Under the new rules, any assets you own situated in the UK are always subject to UK IHT, regardless of your residence status. It's your non-UK assets that get pulled into the UK tax net once you become a long-term resident.
The Saving Clause and Tax Credits
Here's a point that trips up many US citizens. The treaty's "saving clause" allows the US to tax its citizens on their worldwide assets no matter what the treaty says. You cannot use the treaty to escape the IRS.
So what's the point? The relief comes from tax credits. If you are a US citizen and your estate pays UK IHT, the US will give you a dollar-for-dollar credit against your US estate tax liability for the tax paid to the UK. The system works to prevent you from paying tax twice, but it doesn't let you choose the lower tax rate.
"The treaty’s saving clause means US citizens cannot avoid US estate tax on worldwide assets, but they can claim foreign tax credits for UK inheritance tax paid."
Richard L. Kaplan, Professor of Law, University of Miami
Planning Strategies: The Old Playbook is Burned
If your current estate plan mentions "domicile planning" or "Excluded Property Trusts," it's a relic. The strategies that worked for decades are now ineffective or, in some cases, actively harmful.
The Death of the Excluded Property Trust
For non-UK domiciliaries, the Excluded Property Trust (EPT) was the ultimate tool. You could place your non-UK assets into an EPT, and they would be shielded from UK IHT forever, even if you later became UK domiciled. It was a powerful, government-sanctioned loophole.
That loophole is now closed. As of April 6, 2025, the concept of excluded property is gone for trusts. The IHT exposure of any trust will now be determined by whether its settlor is a UK long-term resident. Trusts settled by individuals before they become long-term residents may offer some protection, but the iron-clad guarantee of the EPT is a thing of the past. This change alone invalidates countless estate plans overnight.
Residence Planning is the New Game
The focus has shifted entirely from managing subjective ties to a country to managing a calendar. "Residence planning" is now the key strategy. This involves carefully tracking your days in the UK to avoid triggering the 10-year threshold. For those approaching the limit, it may mean making hard decisions about leaving the UK to reset the clock.
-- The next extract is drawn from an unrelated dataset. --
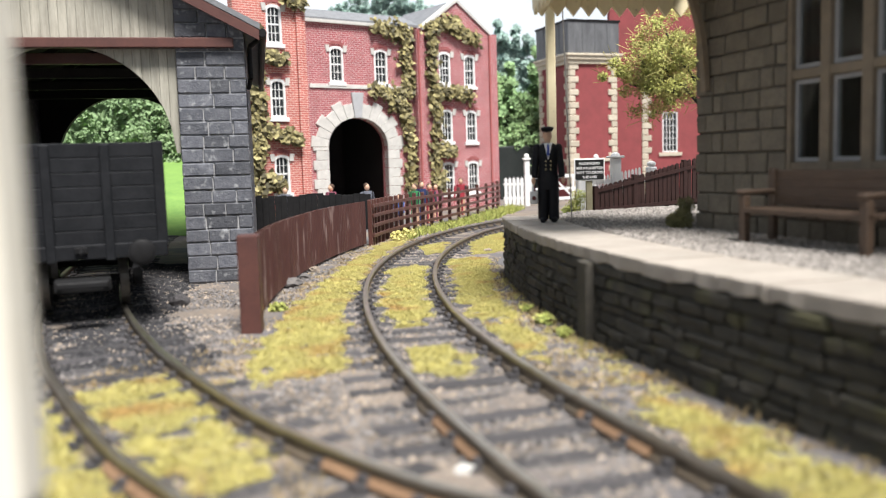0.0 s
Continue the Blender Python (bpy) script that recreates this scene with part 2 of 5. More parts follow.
M_CREAM2 = mat("off_white_paint", (0.80, 0.77, 0.68), (0.74, 0.70, 0.60), 1.5, 0.6, 0.1, 30)
M_PANE = mat("dark_window_glass", (0.02, 0.022, 0.025), (0.035, 0.038, 0.04), 2, 0.08, 0.0, 20)
# Near-black colour stands in for the shade inside the buildings.
M_DARK = mat("interior_shade_colour", (0.02, 0.018, 0.02), (0.03, 0.026, 0.028), 1, 0.9, 0.1, 20)
M_IVY = mat("ivy_leaf", (0.33, 0.29, 0.125), (0.085, 0.07, 0.03), 8, 0.7, 0.0, 20, island=0.75)
M_IVYSTEM = mat("ivy_stem", (0.12, 0.08, 0.05), (0.07, 0.05, 0.03), 8, 0.9, 0.2, 20)
M_LEAF_Y = mat("yellow_green_foliage", (0.47, 0.46, 0.15), (0.24, 0.27, 0.06), 3, 0.8, 0.0, 20, island=0.4)
M_LEAF_G = mat("woodland_foliage", (0.33, 0.47, 0.22), (0.22, 0.36, 0.17), 0.35, 0.9, 0.0, 8, island=0.4)
# Distance haze is mixed into this pale blue-green leaf colour.
M_LEAF_D = mat("hazed_far_foliage", (0.40, 0.52, 0.46), (0.30, 0.43, 0.40), 0.3, 0.9, 0.0, 8, island=0.4)
M_BARK = mat("bark", (0.05, 0.045, 0.04), (0.03, 0.027, 0.025), 6, 0.9, 0.5, 25)
M_FIELD = mat("meadow_print", (0.18, 0.31, 0.07), (0.12, 0.235, 0.055), 0.8, 0.95, 0.1, 6, stretch=(1, 1, 3))
M_PLATTOP = mat("platform_slab", (0.39, 0.35, 0.305), (0.30, 0.265, 0.23), 1.5, 0.9, 0.3, 25, spread=0.05, stain=(0.33, 0.30, 0.26), stain_scale=1.2, stain_at=0.62)
M_GRAVEL = mat("grey_gravel", (0.33, 0.305, 0.28), (0.185, 0.165, 0.15), 12, 0.95, 0.6, 25, island=0.45)
M_PLATWALL = mat("sooty_platform_stone", (0.062, 0.055, 0.043), (0.032, 0.03, 0.025), 2.5, 0.9, 0.7, 20, spread=0.3, stain=(0.085, 0.08, 0.04), stain_scale=1.5, stain_at=0.62)
M_STATION = mat("buff_station_stone", (0.17, 0.148, 0.112), (0.115, 0.10, 0.078), 2.5, 0.9, 0.4, 20, spread=0.16)
M_STATION_J = mat("station_mortar", (0.11, 0.092, 0.072), (0.085, 0.07, 0.055), 3, 0.95, 0.3, 20)
M_TIMBER = mat("varnished_window_timber", (0.20, 0.155, 0.105), (0.14, 0.11, 0.075), 4, 0.6, 0.2, 25)
M_BENCH = mat("bench_wood", (0.095, 0.06, 0.038), (0.06, 0.038, 0.025), 4, 0.6, 0.3, 25, stretch=(1, 1, 4))
M_RENDER = mat("red_tower_paint", (0.27, 0.058, 0.062), (0.21, 0.047, 0.05), 1.5, 0.85, 0.25, 25)
M_QUOIN = mat("buff_quoin_stone", (0.56, 0.50, 0.40), (0.44, 0.39, 0.31), 4, 0.85, 0.3, 25, spread=0.12)
M_TANK = mat("weathered_lead_tank", (0.075, 0.078, 0.085), (0.15, 0.155, 0.165), 1.2, 0.6, 0.3, 20, stretch=(2, 2, 0.5))
M_MAROON = mat("maroon_coach_paint", (0.118, 0.022, 0.027), (0.100, 0.019, 0.024), 1.0, 0.4, 0.08, 40)
M_YELLOW = mat("yellow_lining", (0.58, 0.31, 0.05), (0.50, 0.26, 0.04), 2, 0.5, 0.0, 20)
M_ROOF = mat("grey_coach_roof", (0.10, 0.108, 0.108), (0.08, 0.086, 0.086), 1.0, 0.45, 0.1, 30)
M_BUFFER = mat("worn_buffer_steel", (0.22, 0.20, 0.165), (0.14, 0.125, 0.105), 4, 0.45, 0.1, 30, metal=0.5)
M_VAN = mat("faded_red_van_paint", (0.31, 0.078, 0.058), (0.22, 0.055, 0.042), 1.5, 0.65, 0.25, 25, stain=(0.42, 0.13, 0.085), stain_scale=1.2, stain_at=0.6, stretch=(1, 1, 0.4))
M_REDBEAM = mat("red_buffer_beam", (0.5, 0.03, 0.03), (0.4, 0.025, 0.025), 3, 0.5, 0.1, 30)
M_SKIN = mat("painted_flesh", (0.62, 0.40, 0.28), (0.54, 0.33, 0.22), 5, 0.6, 0.1, 30)
M_SIGN = mat("black_sign_enamel", (0.008, 0.008, 0.008), (0.012, 0.012, 0.012), 3, 0.6, 0.0, 30, spec=0.2)
M_UNIFORM = mat("black_uniform_paint", (0.005, 0.005, 0.007), (0.010, 0.010, 0.013), 5, 0.6, 0.2, 30, spec=0.25)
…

Unlike domicile, which could be argued with evidence of intent, residence is a matter of fact. It’s a much harder test to fail, making proactive planning absolutely necessary.
"Planning domicile status is the most powerful tool for minimizing cross-border estate tax exposure under the US-UK treaty."
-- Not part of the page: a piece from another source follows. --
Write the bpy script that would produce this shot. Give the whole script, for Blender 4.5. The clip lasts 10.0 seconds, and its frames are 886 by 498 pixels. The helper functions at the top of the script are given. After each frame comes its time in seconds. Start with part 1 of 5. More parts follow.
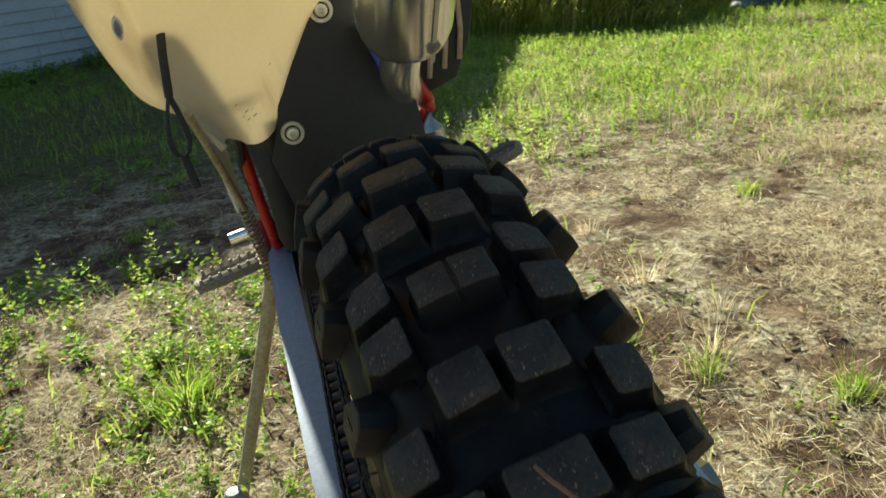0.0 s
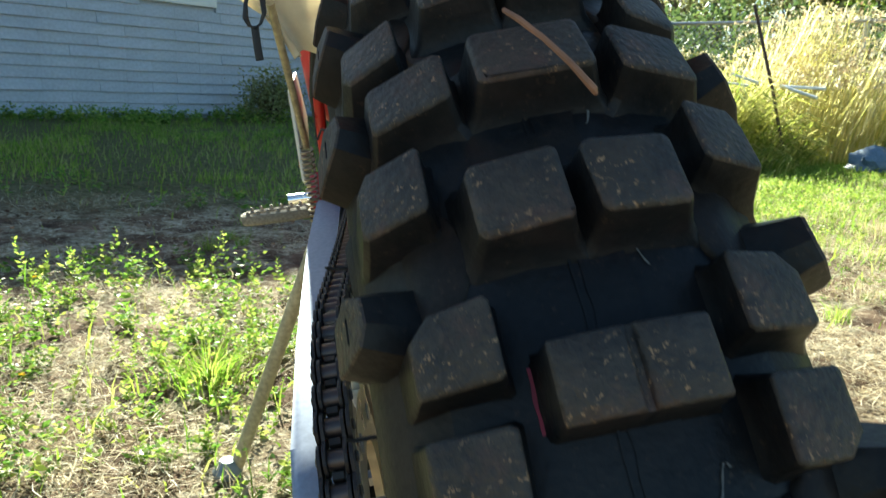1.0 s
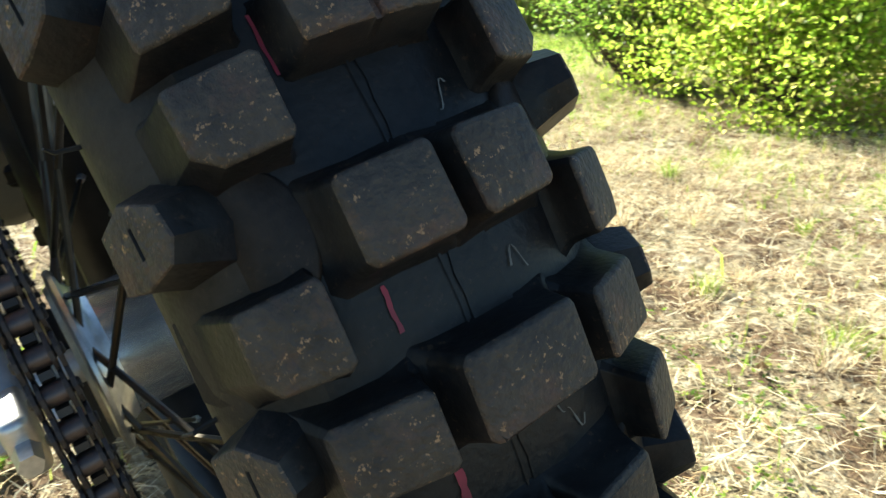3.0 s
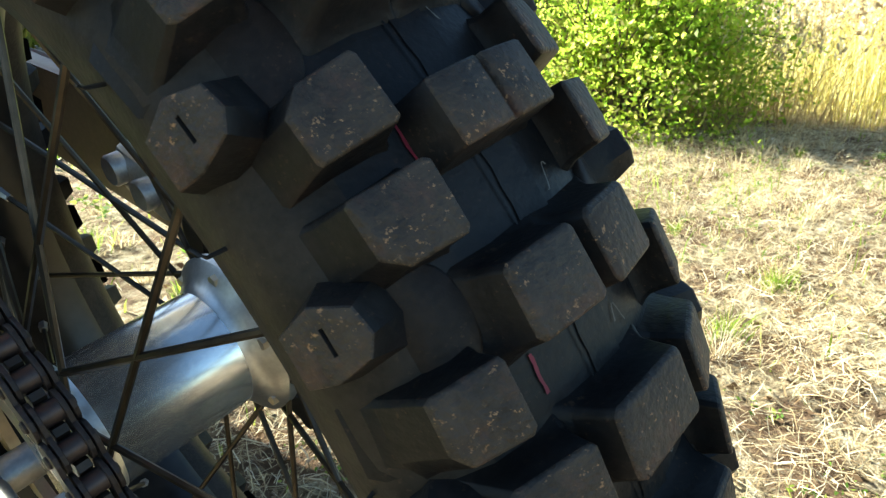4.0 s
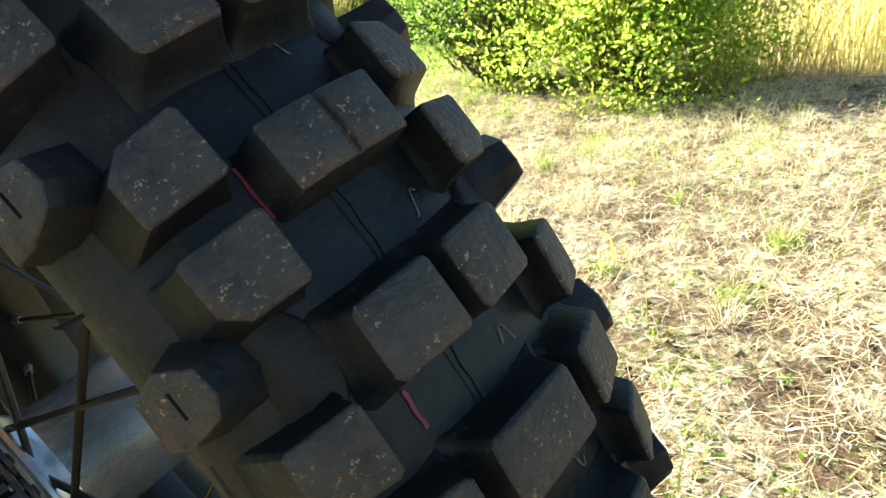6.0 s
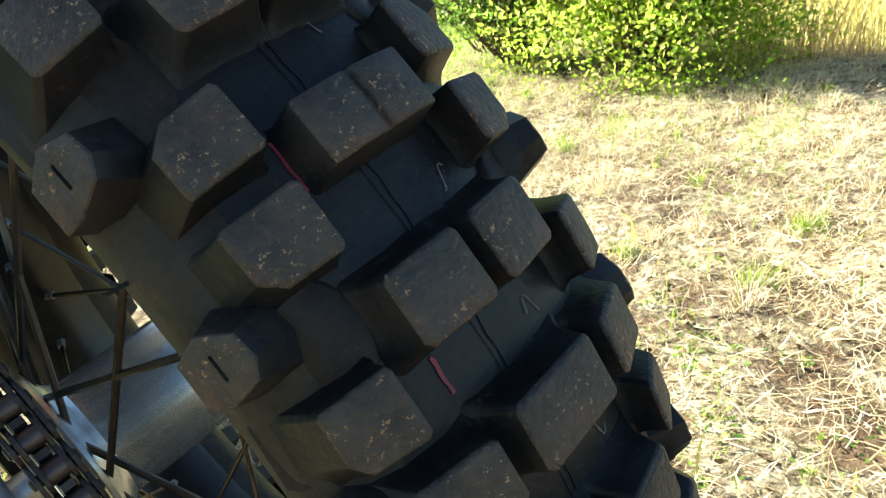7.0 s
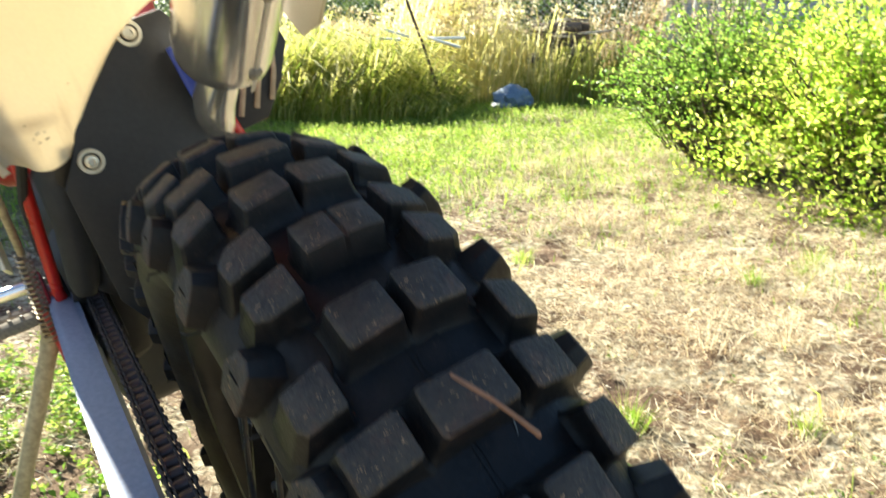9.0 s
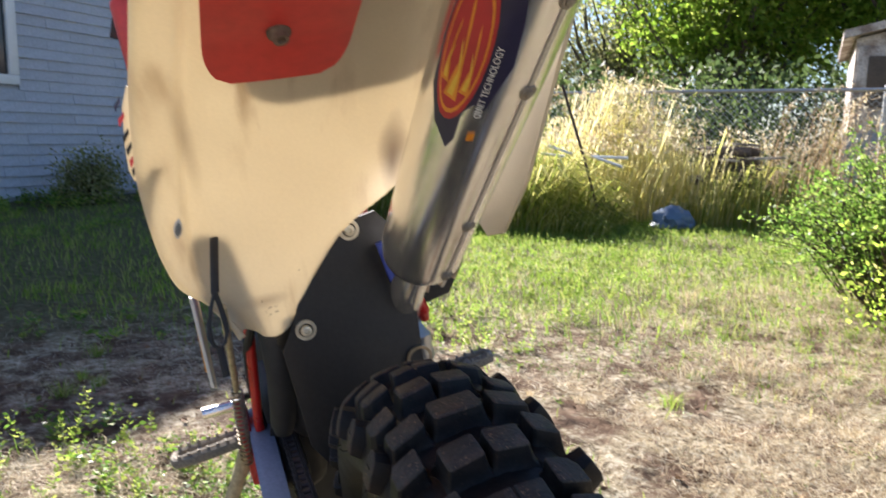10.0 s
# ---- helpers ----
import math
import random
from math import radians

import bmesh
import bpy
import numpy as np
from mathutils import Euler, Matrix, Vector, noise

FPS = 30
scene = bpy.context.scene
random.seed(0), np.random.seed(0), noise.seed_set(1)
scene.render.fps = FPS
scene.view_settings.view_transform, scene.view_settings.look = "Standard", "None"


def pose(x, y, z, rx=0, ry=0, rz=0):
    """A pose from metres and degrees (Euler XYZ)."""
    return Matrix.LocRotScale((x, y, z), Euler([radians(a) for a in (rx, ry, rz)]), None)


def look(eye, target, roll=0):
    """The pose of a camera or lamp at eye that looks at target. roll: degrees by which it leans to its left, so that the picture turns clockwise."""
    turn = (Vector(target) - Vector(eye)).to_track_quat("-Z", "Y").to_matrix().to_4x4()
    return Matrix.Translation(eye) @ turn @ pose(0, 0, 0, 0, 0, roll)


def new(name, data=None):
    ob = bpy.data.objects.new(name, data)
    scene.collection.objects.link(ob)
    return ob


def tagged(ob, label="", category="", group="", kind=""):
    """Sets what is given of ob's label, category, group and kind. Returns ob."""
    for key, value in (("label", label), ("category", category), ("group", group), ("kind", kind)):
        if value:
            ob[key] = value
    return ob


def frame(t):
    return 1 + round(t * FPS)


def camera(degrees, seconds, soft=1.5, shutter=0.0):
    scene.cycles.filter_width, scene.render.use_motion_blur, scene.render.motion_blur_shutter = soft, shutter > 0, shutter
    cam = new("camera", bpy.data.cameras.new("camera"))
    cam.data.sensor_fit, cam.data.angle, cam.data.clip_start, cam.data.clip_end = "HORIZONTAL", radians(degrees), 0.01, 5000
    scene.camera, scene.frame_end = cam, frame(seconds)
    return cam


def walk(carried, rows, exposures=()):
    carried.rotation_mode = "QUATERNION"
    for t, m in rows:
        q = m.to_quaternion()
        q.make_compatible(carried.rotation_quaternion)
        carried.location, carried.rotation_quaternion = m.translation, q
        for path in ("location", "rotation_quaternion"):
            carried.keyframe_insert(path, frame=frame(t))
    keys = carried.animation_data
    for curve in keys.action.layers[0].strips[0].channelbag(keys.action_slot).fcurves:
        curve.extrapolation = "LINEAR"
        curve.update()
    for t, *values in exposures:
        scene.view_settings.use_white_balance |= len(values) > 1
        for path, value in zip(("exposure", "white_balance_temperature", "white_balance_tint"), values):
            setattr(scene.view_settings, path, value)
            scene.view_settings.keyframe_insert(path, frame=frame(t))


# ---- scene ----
# The camera and its walk
cam = camera(64.2, 10.0, soft=1.1, shutter=0.2)
cam.data.dof.use_dof, cam.data.dof.focus_distance, cam.data.dof.aperture_fstop = True, 0.25, 46.0
ROWS = [
    (0.0, pose(-0.1238, -0.3786, 0.7644, 67.01, 6.33, -14.83)),
    (0.5, pose(-0.1047, -0.3908, 0.6589, 71.70, 1.38, -7.92)),
    (1.0, pose(-0.0979, -0.4007, 0.5848, 76.69, -2.87, -5.32)),
    (1.5, pose(-0.0759, -0.4384, 0.5568, 73.40, -2.42, -8.42)),
    (2.0, pose(-0.0723, -0.4585, 0.5368, 70.74, -1.99, -11.64)),
    (2.5, pose(-0.0810, -0.4527, 0.5233, 68.71, -0.94, -16.79)),
    (3.0, pose(-0.1249, -0.4103, 0.5306, 68.78, -1.01, -36.62)),
    (3.2, pose(-0.1324, -0.4016, 0.5353, 68.96, -1.56, -40.81)),
    (4.3, pose(-0.1897, -0.3725, 0.5548, 70.40, 0.08, -48.88)),
    (4.5, pose(-0.1881, -0.3729, 0.5582, 70.66, 0.24, -49.00)),
    (5.0, pose(-0.1677, -0.3805, 0.5685, 68.79, 1.74, -49.48)),
    (5.5, pose(-0.1505, -0.3936, 0.5607, 68.19, 3.15, -50.17)),
    (6.0, pose(-0.1489, -0.4000, 0.5582, 69.22, 5.56, -48.69)),
    (6.2, pose(-0.1536, -0.4022, 0.5560, 69.06, 6.13, -46.91)),
    (7.3, pose(-0.1555, -0.4040, 0.5619, 67.55, 5.79, -47.06)),
    (7.5, pose(-0.1559, -0.4065, 0.5643, 67.91, 6.23, -44.63)),
    (8.0, pose(-0.1709, -0.4042, 0.5641, 68.64, 4.83, -43.26)),
    (8.5, pose(-0.1626, -0.3945, 0.5801, 71.57, 5.13, -38.94)),
    (9.0, pose(-0.1762, -0.3814, 0.7125, 73.17, 1.65, -32.10)),
    (9.5, pose(-0.1958, -0.4082, 0.7911, 78.64, -0.25, -23.65)),
    (9.8, pose(-0.2063, -0.4335, 0.8174, 79.08, -1.37, -21.77)),
    (10.0, pose(-0.2239, -0.4337, 0.8291, 81.09, -1.19, -19.30)),
]
walk(cam, ROWS, [(0.0, 1.40, 6800, -6), (0.5, 1.76, 6550, -7), (1.0, 2.24, 6300, -6), (1.5, 2.46, 6250, -3), (3.0, 2.42, 6500, -2), (4.5, 2.54, 6550, -3), (8.0, 2.62, 6500, -2), (9.0, 2.48, 6500, 3), (9.5, 2.10, 6400, 9), (10.0, 1.88, 6000, 17)])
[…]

Andrew J. Gold, International Tax Partner, Deloitte
(Note: While this quote refers to domicile, the principle of proactive status planning is now even more critical when applied to the new, stricter residence test.)
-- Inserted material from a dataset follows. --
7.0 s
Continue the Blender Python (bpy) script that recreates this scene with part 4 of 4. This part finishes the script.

Gifting and Marital Deductions
Lifetime gifting strategies must also be re-evaluated. The UK's 7-year rule for gifts remains, but whether a gift of non-UK assets is subject to that rule now depends on your residence status at the time of the gift, not your domicile.
Similarly, the treaty’s provisions for tax-free transfers between spouses (the marital deduction) are still in place. They help bridge the gap where one spouse is a US citizen and the other is not. However, the eligibility for the UK's spouse exemption is now also tied to the new long-term residence rules, adding another layer of complexity for international couples.
Analysis
The UK's shift from domicile to a residence-based IHT system is the most significant change in British international tax policy in a generation. It replaces a complex, subjective, and often ambiguous common-law concept with a clear, objective, and unforgiving statutory test. The strategic implications are enormous.
The primary takeaway is that time is now your biggest enemy. Previously, an American moving to London could argue they never intended to stay permanently, thus retaining their US domicile and protecting their non-UK assets from IHT indefinitely. That argument is now irrelevant. The clock starts ticking on day one of UK residence, and after 10 years, the trap springs shut.
The abolition of the EPT regime for new settlements is a direct assault on traditional wealth preservation structures. Families who have relied on these trusts must understand that this protection is gone. While some transitional rules may apply to trusts settled before the changes, any new planning must operate in a world without this powerful shield.
The complexity has not decreased; it has merely shifted. Now, the interaction between US trust taxation (which is incredibly complex) and the UK's new settlor-based residence rules creates a fresh set of traps for the unwary.
Your action plan must be decisive. First, you must accurately determine your residence status under UK law and your domicile status under US law. Second, inventory your assets and identify their situs. Third, apply the treaty's tie-breaker rules to your specific situation to see which country has primary taxing authority.
This is not a DIY project. The interaction between these two tax codes, overlaid with a treaty that was designed for a different system, requires dual-qualified professional advice.
Final Thoughts
The ground beneath the feet of US-UK taxpayers has irrevocably shifted. Relying on old advice is no longer just suboptimal; it's a recipe for financial disaster. The move to a residence-based system in the UK simplifies one aspect—determining who is in the tax net—but it dramatically complicates the planning required to manage the consequences.
Every single US person residing in the UK, or any UK national with US ties, must review their estate plan immediately. Assumptions about domicile and the protections of trusts are now likely invalid. The game has changed, the rules are new, and the stakes—the preservation of your family's wealth—have never been higher. The treaty remains a vital tool for preventing double taxation, but using that tool effectively requires a deep understanding of the new landscape.
"Regular review of estate plans is vital given the evolving laws and the treaty’s complexity; what works today may not work tomorrow."
Susan E. Massenzio, Partner, International Wealth Planning, KPMG
Did You Know?
The current US-UK Estate and Gift Tax Treaty was signed in 1978 and entered into force in 1979, replacing a much older treaty from 1945. It was designed specifically to address the fundamental conflict between the US system of taxing citizens wherever they live and the UK's then-system of taxing based on domicile.